* _WORK TO DO_:
Make an exact copy of the lines, leaving the pictures out.

-*-*-

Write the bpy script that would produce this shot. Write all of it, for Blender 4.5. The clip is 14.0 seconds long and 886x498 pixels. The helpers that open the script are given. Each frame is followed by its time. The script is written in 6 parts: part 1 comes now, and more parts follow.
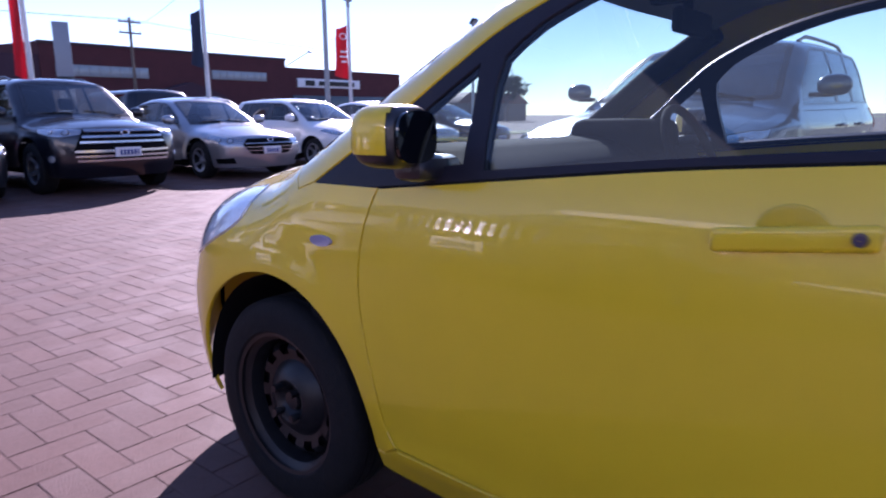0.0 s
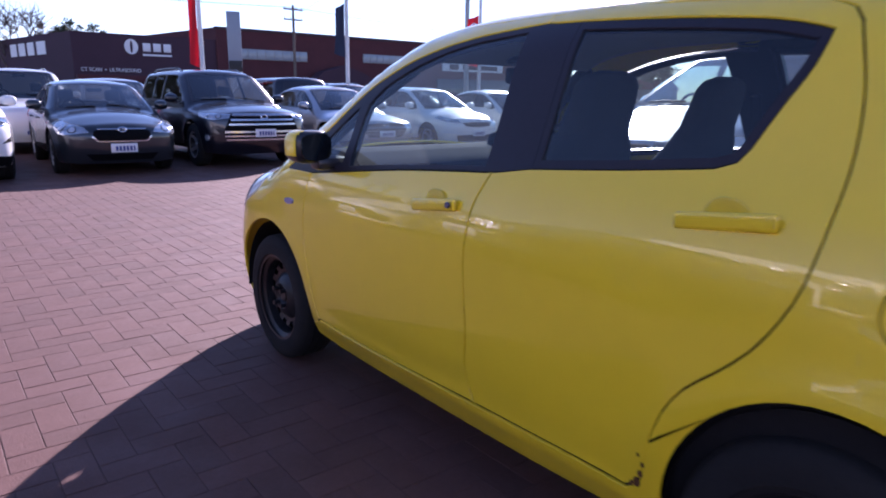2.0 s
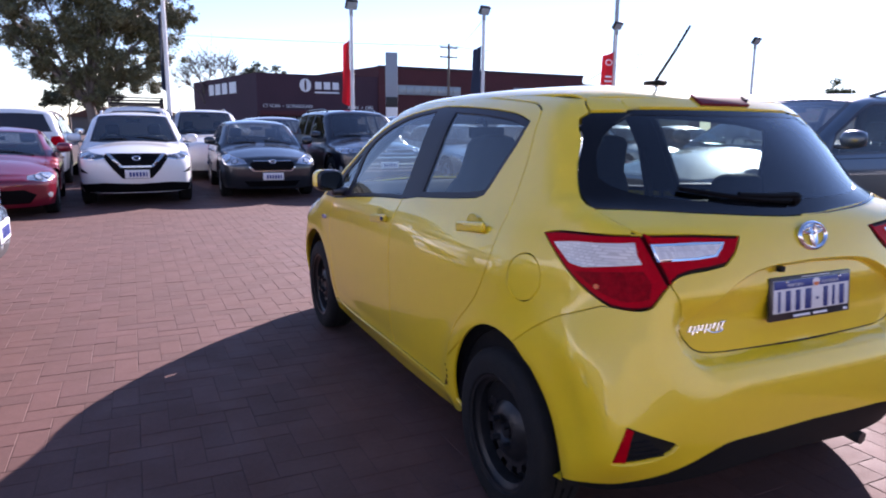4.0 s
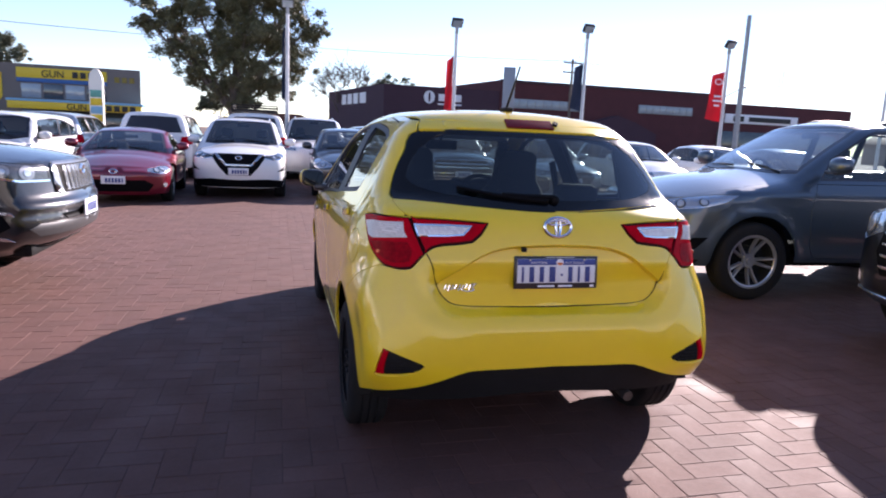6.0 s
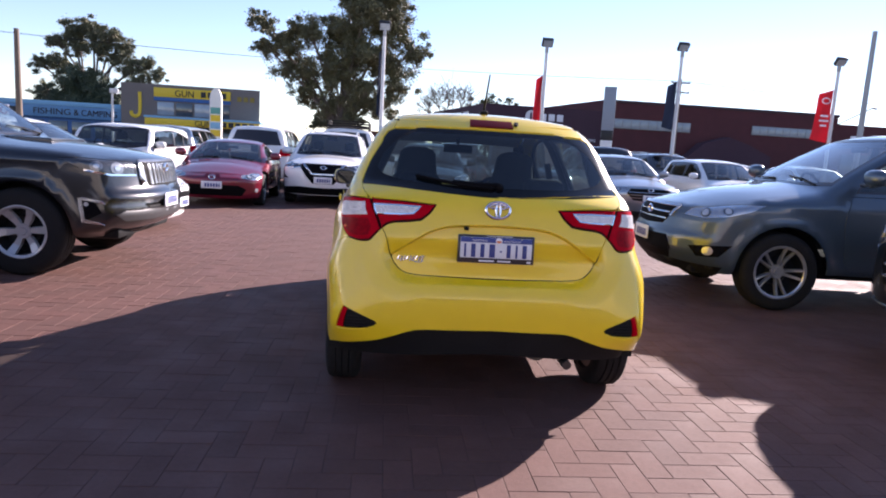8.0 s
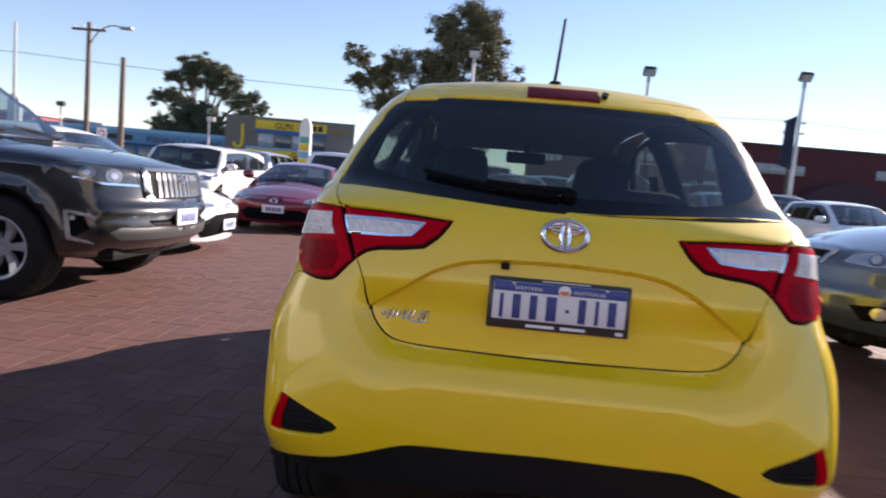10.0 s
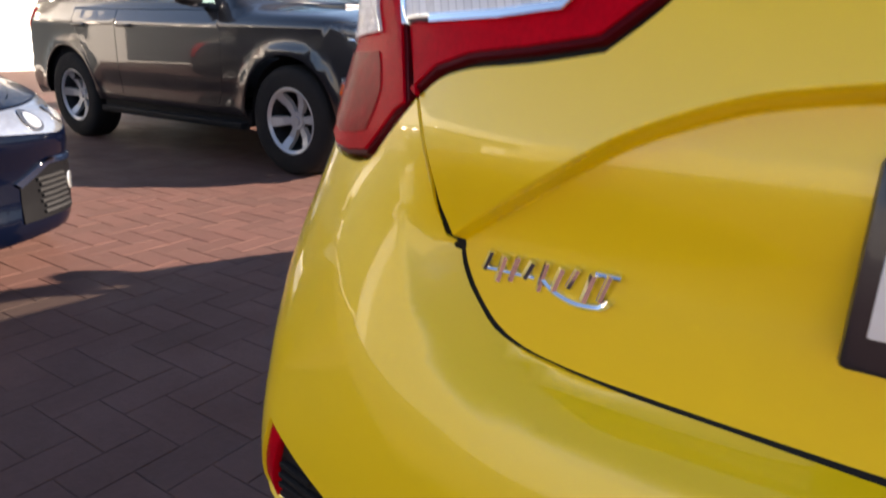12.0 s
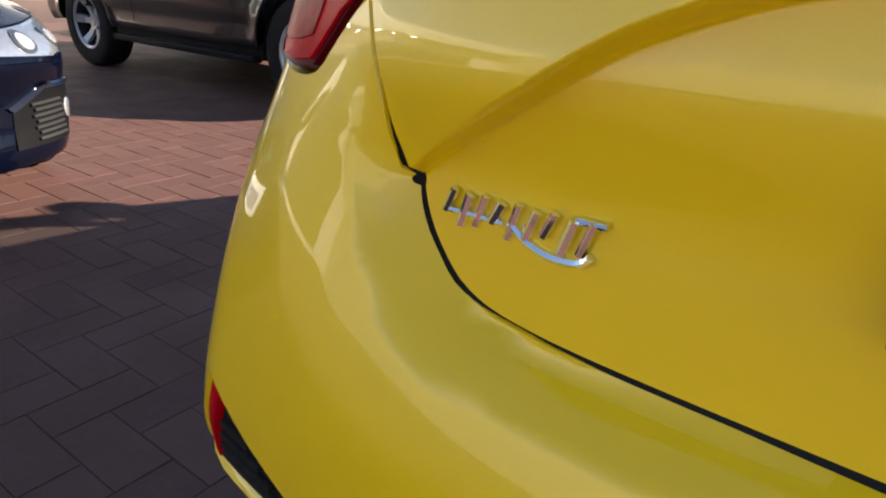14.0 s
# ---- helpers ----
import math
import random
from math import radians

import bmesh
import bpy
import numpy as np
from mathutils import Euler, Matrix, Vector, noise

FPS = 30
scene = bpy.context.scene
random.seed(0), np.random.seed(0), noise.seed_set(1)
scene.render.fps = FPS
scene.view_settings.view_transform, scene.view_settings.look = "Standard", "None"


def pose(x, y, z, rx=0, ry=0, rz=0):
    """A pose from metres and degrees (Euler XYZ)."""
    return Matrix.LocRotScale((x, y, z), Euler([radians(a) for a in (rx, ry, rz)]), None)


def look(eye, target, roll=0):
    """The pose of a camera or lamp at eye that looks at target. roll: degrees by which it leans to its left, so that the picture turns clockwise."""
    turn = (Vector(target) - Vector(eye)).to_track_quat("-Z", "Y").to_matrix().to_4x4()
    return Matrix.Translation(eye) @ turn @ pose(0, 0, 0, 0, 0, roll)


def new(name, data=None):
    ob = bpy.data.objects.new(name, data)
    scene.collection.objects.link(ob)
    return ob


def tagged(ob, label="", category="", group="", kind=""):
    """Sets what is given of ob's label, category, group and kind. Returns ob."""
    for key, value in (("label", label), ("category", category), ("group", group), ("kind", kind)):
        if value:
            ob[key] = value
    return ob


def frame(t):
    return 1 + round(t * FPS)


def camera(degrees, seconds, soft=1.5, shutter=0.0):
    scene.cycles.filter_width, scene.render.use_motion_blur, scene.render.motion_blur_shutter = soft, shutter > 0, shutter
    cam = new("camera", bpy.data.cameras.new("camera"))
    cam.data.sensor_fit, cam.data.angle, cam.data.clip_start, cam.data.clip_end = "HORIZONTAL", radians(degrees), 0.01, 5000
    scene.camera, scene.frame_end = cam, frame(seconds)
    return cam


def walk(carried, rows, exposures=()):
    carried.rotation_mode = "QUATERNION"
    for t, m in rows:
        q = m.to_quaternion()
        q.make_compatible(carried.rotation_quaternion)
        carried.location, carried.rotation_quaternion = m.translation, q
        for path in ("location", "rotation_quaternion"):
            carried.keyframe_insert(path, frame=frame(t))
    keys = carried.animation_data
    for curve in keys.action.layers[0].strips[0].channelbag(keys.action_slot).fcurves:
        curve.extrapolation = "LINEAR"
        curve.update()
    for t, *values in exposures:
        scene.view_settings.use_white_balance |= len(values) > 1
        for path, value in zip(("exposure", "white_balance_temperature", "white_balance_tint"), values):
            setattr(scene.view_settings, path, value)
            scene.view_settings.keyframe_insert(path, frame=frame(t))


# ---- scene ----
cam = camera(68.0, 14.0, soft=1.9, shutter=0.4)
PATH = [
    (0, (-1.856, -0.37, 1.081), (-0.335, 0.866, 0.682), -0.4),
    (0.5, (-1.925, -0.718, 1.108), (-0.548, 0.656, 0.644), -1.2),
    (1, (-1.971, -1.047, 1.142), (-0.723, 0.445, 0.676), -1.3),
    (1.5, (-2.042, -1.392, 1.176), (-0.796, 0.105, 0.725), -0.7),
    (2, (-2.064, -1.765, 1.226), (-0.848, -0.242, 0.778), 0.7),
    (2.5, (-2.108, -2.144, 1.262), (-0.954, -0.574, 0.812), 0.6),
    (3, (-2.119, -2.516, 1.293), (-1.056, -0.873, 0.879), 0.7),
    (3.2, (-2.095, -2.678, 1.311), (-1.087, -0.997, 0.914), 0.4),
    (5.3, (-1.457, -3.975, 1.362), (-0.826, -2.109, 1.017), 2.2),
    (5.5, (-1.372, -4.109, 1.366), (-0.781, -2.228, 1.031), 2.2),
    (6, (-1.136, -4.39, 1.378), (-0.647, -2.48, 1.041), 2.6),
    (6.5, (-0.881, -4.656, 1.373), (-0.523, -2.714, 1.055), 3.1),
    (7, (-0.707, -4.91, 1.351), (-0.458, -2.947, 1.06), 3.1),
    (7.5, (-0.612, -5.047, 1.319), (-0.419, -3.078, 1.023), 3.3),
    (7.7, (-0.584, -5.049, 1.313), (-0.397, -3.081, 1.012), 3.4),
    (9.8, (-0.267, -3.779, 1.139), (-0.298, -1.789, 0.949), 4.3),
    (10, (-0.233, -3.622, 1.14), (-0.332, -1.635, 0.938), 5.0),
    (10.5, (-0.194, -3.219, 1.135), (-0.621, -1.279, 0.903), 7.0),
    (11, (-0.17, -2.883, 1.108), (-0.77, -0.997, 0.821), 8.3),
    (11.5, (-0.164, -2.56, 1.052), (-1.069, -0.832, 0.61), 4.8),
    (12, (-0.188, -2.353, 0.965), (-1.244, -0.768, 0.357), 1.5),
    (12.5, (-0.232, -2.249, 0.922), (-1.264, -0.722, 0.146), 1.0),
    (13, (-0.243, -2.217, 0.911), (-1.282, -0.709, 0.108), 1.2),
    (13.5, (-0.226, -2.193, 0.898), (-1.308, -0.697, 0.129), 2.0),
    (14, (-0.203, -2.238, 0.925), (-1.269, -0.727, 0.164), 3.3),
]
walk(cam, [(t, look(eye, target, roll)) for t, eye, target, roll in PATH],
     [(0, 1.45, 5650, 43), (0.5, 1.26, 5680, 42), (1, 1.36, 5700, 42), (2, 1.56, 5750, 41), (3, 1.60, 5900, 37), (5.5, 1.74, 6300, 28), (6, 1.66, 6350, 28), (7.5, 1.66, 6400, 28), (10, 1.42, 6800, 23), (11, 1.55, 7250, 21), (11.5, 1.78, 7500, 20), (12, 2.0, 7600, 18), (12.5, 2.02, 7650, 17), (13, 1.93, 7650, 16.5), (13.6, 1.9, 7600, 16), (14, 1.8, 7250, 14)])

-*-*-

* _RIGHT ANSWER_:
Write the bpy script that would produce this shot. Write all of it, for Blender 4.5. The clip is 14.0 seconds long and 886x498 pixels. The helpers that open the script are given. Each frame is followed by its time. The script is written in 6 parts: part 1 comes now, and more parts follow.
0.0 s
2.0 s
4.0 s
6.0 s
8.0 s
10.0 s
12.0 s
14.0 s
# ---- helpers ----
import math
import random
from math import radians

import bmesh
import bpy
import numpy as np
from mathutils import Euler, Matrix, Vector, noise

FPS = 30
scene = bpy.context.scene
random.seed(0), np.random.seed(0), noise.seed_set(1)
scene.render.fps = FPS
scene.view_settings.view_transform, scene.view_settings.look = "Standard", "None"


def pose(x, y, z, rx=0, ry=0, rz=0):
    """A pose from metres and degrees (Euler XYZ)."""
    return Matrix.LocRotScale((x, y, z), Euler([radians(a) for a in (rx, ry, rz)]), None)


def look(eye, target, roll=0):
    """The pose of a camera or lamp at eye that looks at target. roll: degrees by which it leans to its left, so that the picture turns clockwise."""
    turn = (Vector(target) - Vector(eye)).to_track_quat("-Z", "Y").to_matrix().to_4x4()
    return Matrix.Translation(eye) @ turn @ pose(0, 0, 0, 0, 0, roll)


def new(name, data=None):
    ob = bpy.data.objects.new(name, data)
    scene.collection.objects.link(ob)
    return ob


def tagged(ob, label="", category="", group="", kind=""):
    """Sets what is given of ob's label, category, group and kind. Returns ob."""
    for key, value in (("label", label), ("category", category), ("group", group), ("kind", kind)):
        if value:
            ob[key] = value
    return ob


def frame(t):
    return 1 + round(t * FPS)


def camera(degrees, seconds, soft=1.5, shutter=0.0):
    scene.cycles.filter_width, scene.render.use_motion_blur, scene.render.motion_blur_shutter = soft, shutter > 0, shutter
    cam = new("camera", bpy.data.cameras.new("camera"))
    cam.data.sensor_fit, cam.data.angle, cam.data.clip_start, cam.data.clip_end = "HORIZONTAL", radians(degrees), 0.01, 5000
    scene.camera, scene.frame_end = cam, frame(seconds)
    return cam


def walk(carried, rows, exposures=()):
    carried.rotation_mode = "QUATERNION"
    for t, m in rows:
        q = m.to_quaternion()
        q.make_compatible(carried.rotation_quaternion)
        carried.location, carried.rotation_quaternion = m.translation, q
        for path in ("location", "rotation_quaternion"):
            carried.keyframe_insert(path, frame=frame(t))
    keys = carried.animation_data
    for curve in keys.action.layers[0].strips[0].channelbag(keys.action_slot).fcurves:
        curve.extrapolation = "LINEAR"
        curve.update()
    for t, *values in exposures:
        scene.view_settings.use_white_balance |= len(values) > 1
        for path, value in zip(("exposure", "white_balance_temperature", "white_balance_tint"), values):
            setattr(scene.view_settings, path, value)
            scene.view_settings.keyframe_insert(path, frame=frame(t))


# ---- scene ----
cam = camera(68.0, 14.0, soft=1.9, shutter=0.4)
PATH = [
    (0, (-1.856, -0.37, 1.081), (-0.335, 0.866, 0.682), -0.4),
    (0.5, (-1.925, -0.718, 1.108), (-0.548, 0.656, 0.644), -1.2),
    (1, (-1.971, -1.047, 1.142), (-0.723, 0.445, 0.676), -1.3),
    (1.5, (-2.042, -1.392, 1.176), (-0.796, 0.105, 0.725), -0.7),
    (2, (-2.064, -1.765, 1.226), (-0.848, -0.242, 0.778), 0.7),
    (2.5, (-2.108, -2.144, 1.262), (-0.954, -0.574, 0.812), 0.6),
    (3, (-2.119, -2.516, 1.293), (-1.056, -0.873, 0.879), 0.7),
    (3.2, (-2.095, -2.678, 1.311), (-1.087, -0.997, 0.914), 0.4),
    (5.3, (-1.457, -3.975, 1.362), (-0.826, -2.109, 1.017), 2.2),
    (5.5, (-1.372, -4.109, 1.366), (-0.781, -2.228, 1.031), 2.2),
    (6, (-1.136, -4.39, 1.378), (-0.647, -2.48, 1.041), 2.6),
    (6.5, (-0.881, -4.656, 1.373), (-0.523, -2.714, 1.055), 3.1),
    (7, (-0.707, -4.91, 1.351), (-0.458, -2.947, 1.06), 3.1),
    (7.5, (-0.612, -5.047, 1.319), (-0.419, -3.078, 1.023), 3.3),
    (7.7, (-0.584, -5.049, 1.313), (-0.397, -3.081, 1.012), 3.4),
    (9.8, (-0.267, -3.779, 1.139), (-0.298, -1.789, 0.949), 4.3),
    (10, (-0.233, -3.622, 1.14), (-0.332, -1.635, 0.938), 5.0),
    (10.5, (-0.194, -3.219, 1.135), (-0.621, -1.279, 0.903), 7.0),
    (11, (-0.17, -2.883, 1.108), (-0.77, -0.997, 0.821), 8.3),
    (11.5, (-0.164, -2.56, 1.052), (-1.069, -0.832, 0.61), 4.8),
    (12, (-0.188, -2.353, 0.965), (-1.244, -0.768, 0.357), 1.5),
    (12.5, (-0.232, -2.249, 0.922), (-1.264, -0.722, 0.146), 1.0),
    (13, (-0.243, -2.217, 0.911), (-1.282, -0.709, 0.108), 1.2),
    (13.5, (-0.226, -2.193, 0.898), (-1.308, -0.697, 0.129), 2.0),
    (14, (-0.203, -2.238, 0.925), (-1.269, -0.727, 0.164), 3.3),
]
walk(cam, [(t, look(eye, target, roll)) for t, eye, target, roll in PATH],
     [(0, 1.45, 5650, 43), (0.5, 1.26, 5680, 42), (1, 1.36, 5700, 42), (2, 1.56, 5750, 41), (3, 1.60, 5900, 37), (5.5, 1.74, 6300, 28), (6, 1.66, 6350, 28), (7.5, 1.66, 6400, 28), (10, 1.42, 6800, 23), (11, 1.55, 7250, 21), (11.5, 1.78, 7500, 20), (12, 2.0, 7600, 18), (12.5, 2.02, 7650, 17), (13, 1.93, 7650, 16.5), (13.6, 1.9, 7600, 16), (14, 1.8, 7250, 14)])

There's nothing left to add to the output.